Somit hätten wir einen Wahrheitsbegriff, der dem Menschen angepasst ist, und eine Methodik, mit der die Wahrheit von Sätzen in Bezug zueinander stellen können.
Der nächste Schritt wäre nun die Definition einer Wahrheit der Prämissen, womit wir bei den internalistischen Theorien der Wahrheit wären:

7. Satz 'p' ist wahr für die Personen P1, ..., Pn genau dann, wenn die Anerkennung von 'p' nützlich ist für die Realisierung von Zielen der P1, ..., Pn (pragmatische Wahrheitstheorie).
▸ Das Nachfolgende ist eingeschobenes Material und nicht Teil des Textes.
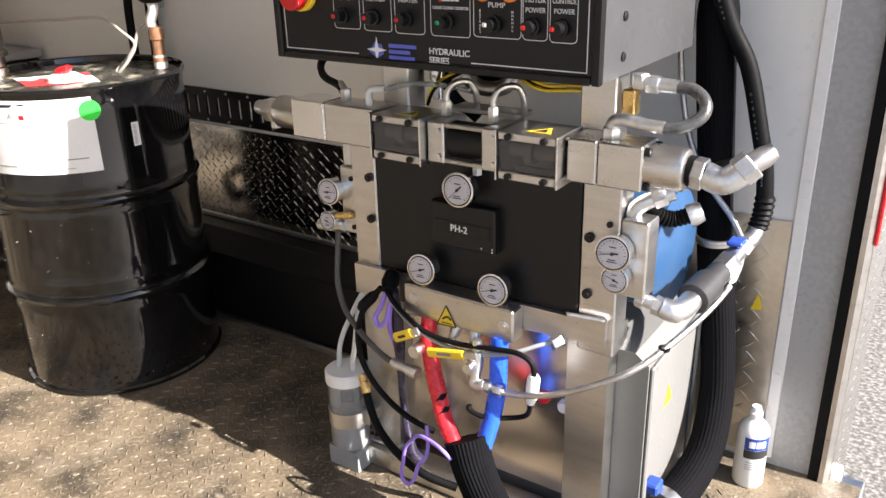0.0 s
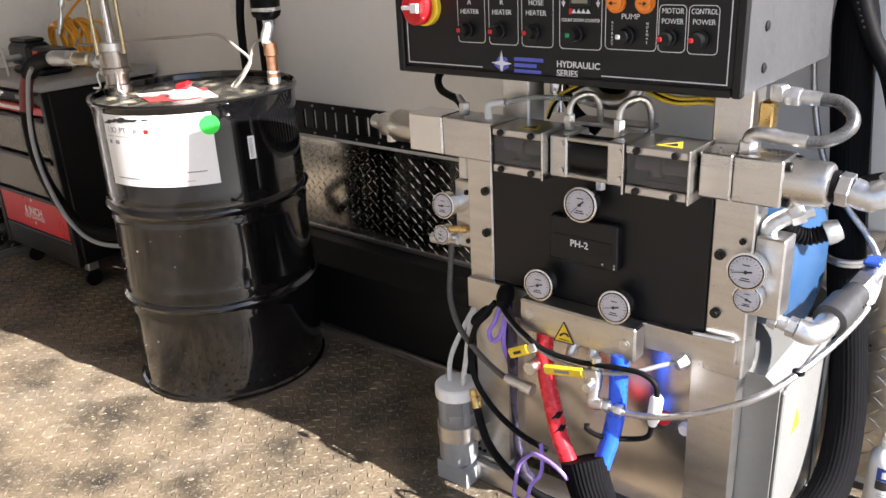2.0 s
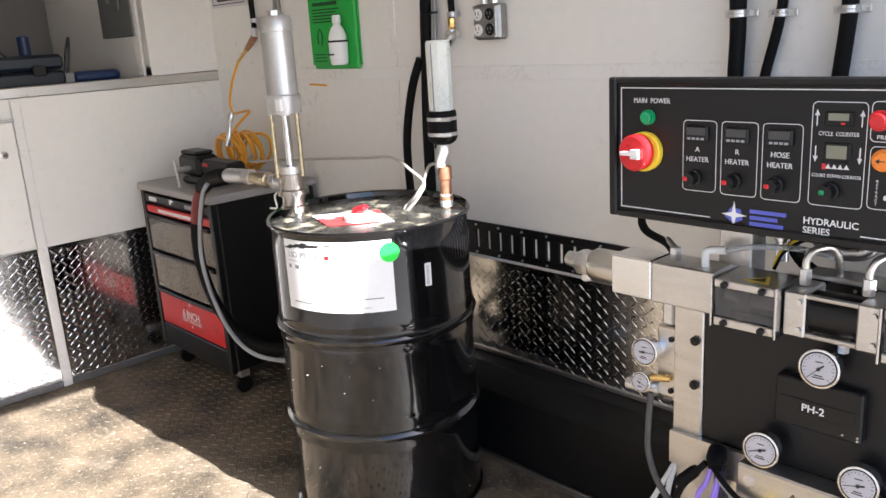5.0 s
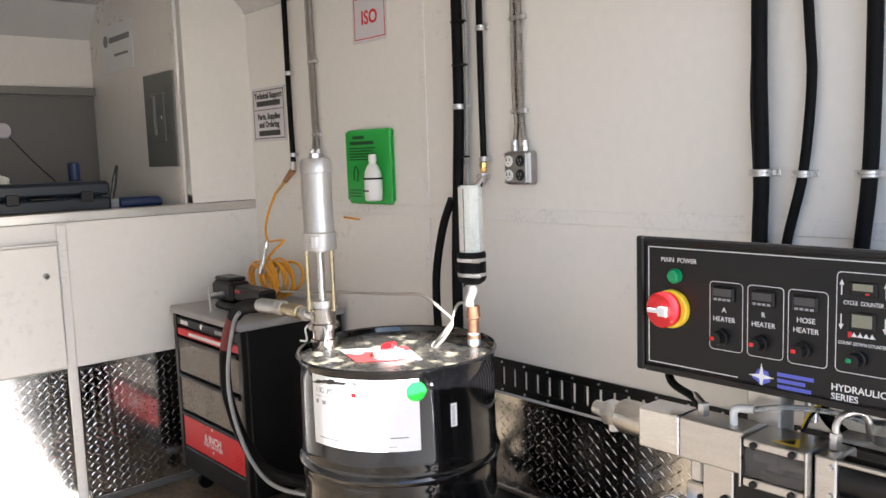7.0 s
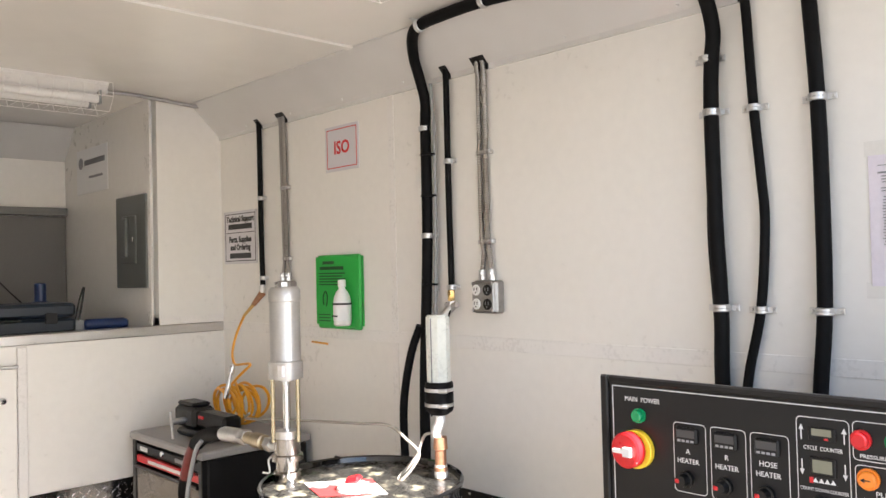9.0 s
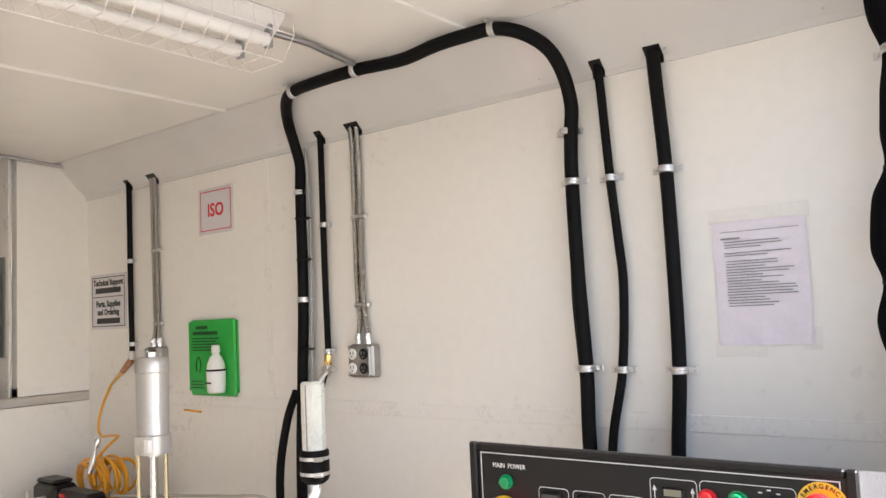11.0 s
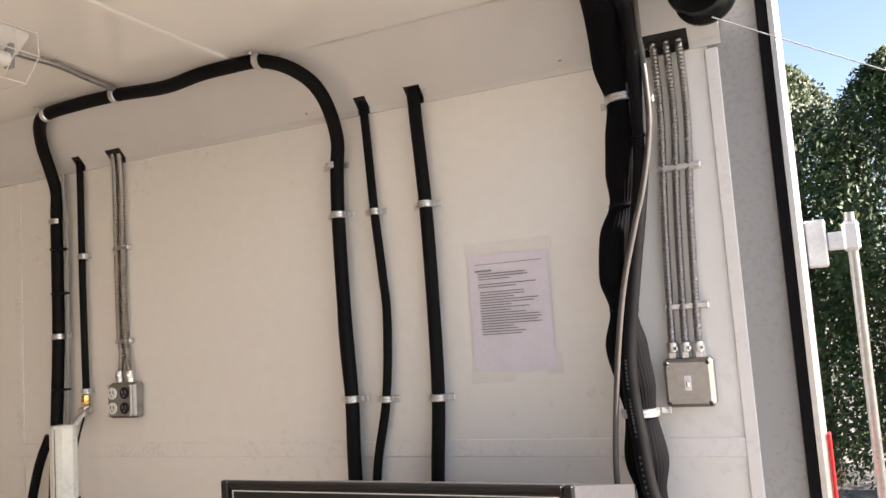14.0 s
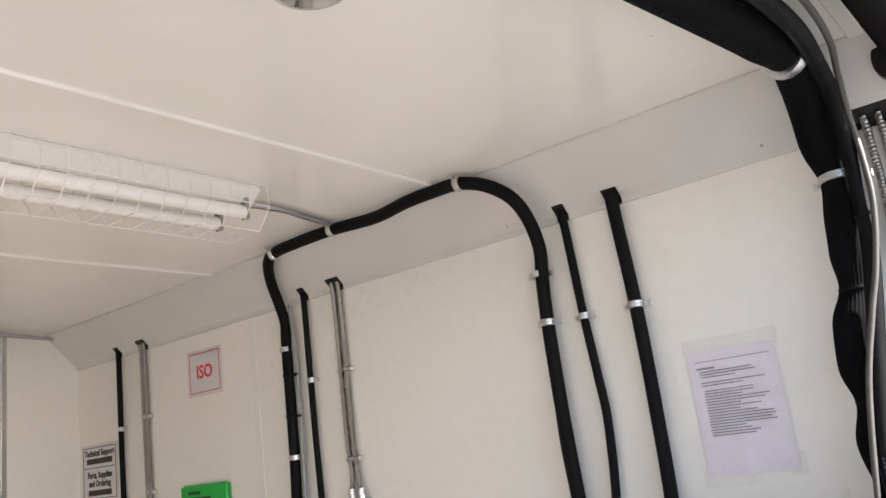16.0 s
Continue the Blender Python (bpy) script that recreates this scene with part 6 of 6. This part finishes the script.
# pump line across the top
pl = thing("proportioning_pump", (0.58, -0.49, 0.815), "long aluminium double-acting pump bolted across the machine", "pump")
YB = -0.455
part("left_fluid_section", box((0.250, -0.530, 0.817), (0.386, YB, 0.900), 0.003), ALU, pl)
part("left_head", box((0.155, -0.530, 0.817), (0.2485, YB, 0.900), 0.003), mat("polished_block", (0.74, 0.73, 0.71), 0.26, 1.0, var=0.1, scale=12, fine=200), pl)
part("left_cylinder", lathe((0.155, -0.492, 0.858), (0.085, -0.492, 0.858), ((0, 0.036), (0.9, 0.036), (1, 0.032)), 32), STEEL, pl)
bm = hexnut((0.085, -0.492, 0.858), (0.045, -0.492, 0.858), 0.028)
cyl((0.045, -0.492, 0.858), (0.015, -0.49, 0.860), 0.018, 0.016, 16, bm)
hexnut((0.060, -0.485, 0.835), (0.060, -0.485, 0.815), 0.012, bm)
part("left_fitting", bm, ZINC, pl)


def side_window(x0, x1):
    """Shielded coupling section: top and bottom bars, dark window, end plates."""
    w = part("coupling_section", box((x0 + 0.006, -0.552, 0.882), (x1 - 0.006, -0.45, 0.897), 0.002), ALU, pl)
    part("lower_bar", box((x0 + 0.006, -0.552, 0.808), (x1 - 0.006, -0.535, 0.824), 0.002), ALU, w)
    part("window", box((x0 + 0.006, -0.546, 0.825), (x1 - 0.006, -0.541, 0.881), 0.001), mat("smoked_window", (0.30, 0.30, 0.32), 0.06, var=0.1, trans=0.92, bump=0), w, "smoked plastic window")
    for x in (x0, x1 - 0.005):
        part("end_plate", box((x, -0.555, 0.805), (x + 0.004, -0.45, 0.900), 0.001), STEEL, w)
    part("shaft", lathe((x0 + 0.006, -0.50, 0.853), (x1 - 0.006, -0.50, 0.853), ((0, 0.012), (0.3, 0.012), (0.31, 0.022), (0.45, 0.022), (0.46, 0.014), (1, 0.014)), 18), STEEL, w)
    part("back_cover", box((x0 + 0.006, -0.452, 0.809), (x1 - 0.006, -0.446, 0.881), 0.001), BLACK, w)
    for f in (0.22, 0.78):
        for z, y in ((0.8895, -0.552), (0.816, -0.552)):
            x = x0 + (x1 - x0) * f
            part("cap_screw", lathe((x, y, z), (x, y - 0.007, z), ((0, 0.0065), (0.9, 0.0065), (1, 0.005)), 14), BLACK, w)
    tx = (x0 + x1) / 2 + 0.01
    part("top_triangle", prism([(tx - 0.022, -0.53), (tx + 0.026, -0.53), (tx + 0.010, -0.490)], 0.8973, 0.898, axis="z"), YELLOW, w, "yellow pinch warning triangle")
    part("top_triangle_print", prism([(tx - 0.012, -0.526), (tx + 0.016, -0.526), (tx + 0.008, -0.502)], 0.8981, 0.8984, axis="z"), INK, w)


side_window(0.390, 0.516)
side_window(0.680, 0.808)
for x0, x1 in ((0.518, 0.556), (0.640, 0.676)):
    e = part("cylinder_head", box((x0, -0.535, 0.812), (x1, -0.45, 0.894), 0.003), ALU, pl)
    for z in (0.828, 0.878):
        part("cap_screw", lathe(((x0 + x1) / 2 + 0.01, -0.535, z), ((x0 + x1) / 2 + 0.01, -0.541, z), ((0, 0.005), (1, 0.0045)), 12), ZINC, e)
part("hydraulic_cylinder", cyl((0.556, -0.492, 0.853), (0.640, -0.492, 0.853), 0.036, None, 32), BLACK, pl, "black hydraulic cylinder barrel")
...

Unter dem Aspekt der Nützlichkeit, und im Sinne der wissenschaftlichen Axiomatik und Theorie:

8. Satz 'p' ist wahr genau dann, wenn 'p' vereinbar ist mit – oder sogar gefolgert werden kann aus – den bisher akzeptierten Sätzen (Kohärenztheorie).

Auch Satz 2. könnte hier ohne weiteres angeführt werden.
Die „Wahrs“ dieser Sätze sind im Sinne von 5. und 6. zu sehen, und stellen keinen Absolutheitsanspruch. Diesen Wahrheitsbegriff nutzt auch die Wissenschaft, wodurch es durchaus möglich ist in diesem Rahmen von Wahrheit zu reden. Die wissenschaftliche Wahrheit geht zum Teil aber noch weiter, indem man zu einer möglichst objektiven Wahrheit zu gelangen versucht, durch die Abschwächung des subjektiven Einfluss des Menschen. Dies wird über Experimente erreicht, die einen Vorgang in der Natur in eine Messgröße umwandeln, und die daraus entwickelten Theorien anhand von Falsifizierungsüberlegungen einer kritischen Überprüfung unterziehen. Alle Aussagen die aus wahrer Theorie logisch richtig ermittelt wurden, sind dann auch logisch wahr.
Zu dieser Objektivierung gehört auch die Untersuchung des Einflusses der Subjektivität, womit wir bei Christin angelangt wären. Bei fortschreitender und erfolgreicher Erforschung des Gehirns wäre rein hypothetisch die vollkommene Aufschlüsselung der Einflüsse des Menschen auf den Wahrnehmungsprozess denkbar, woraus man wiederum Aussagen über eine exaktere Realität ableiten könnte, natürlich aber nur im Rahmen der durch den Menschen entwickelten Theorien. Diese Realität wäre dann die nahezu maximal für den Menschen erfahrbare Realität.
Die Aufgabe besteht also darin sich seiner Grenzen bewusst zu werden, und in diesem Rahmen einen Weg zu finden, der einen das Meistmögliche ermöglicht.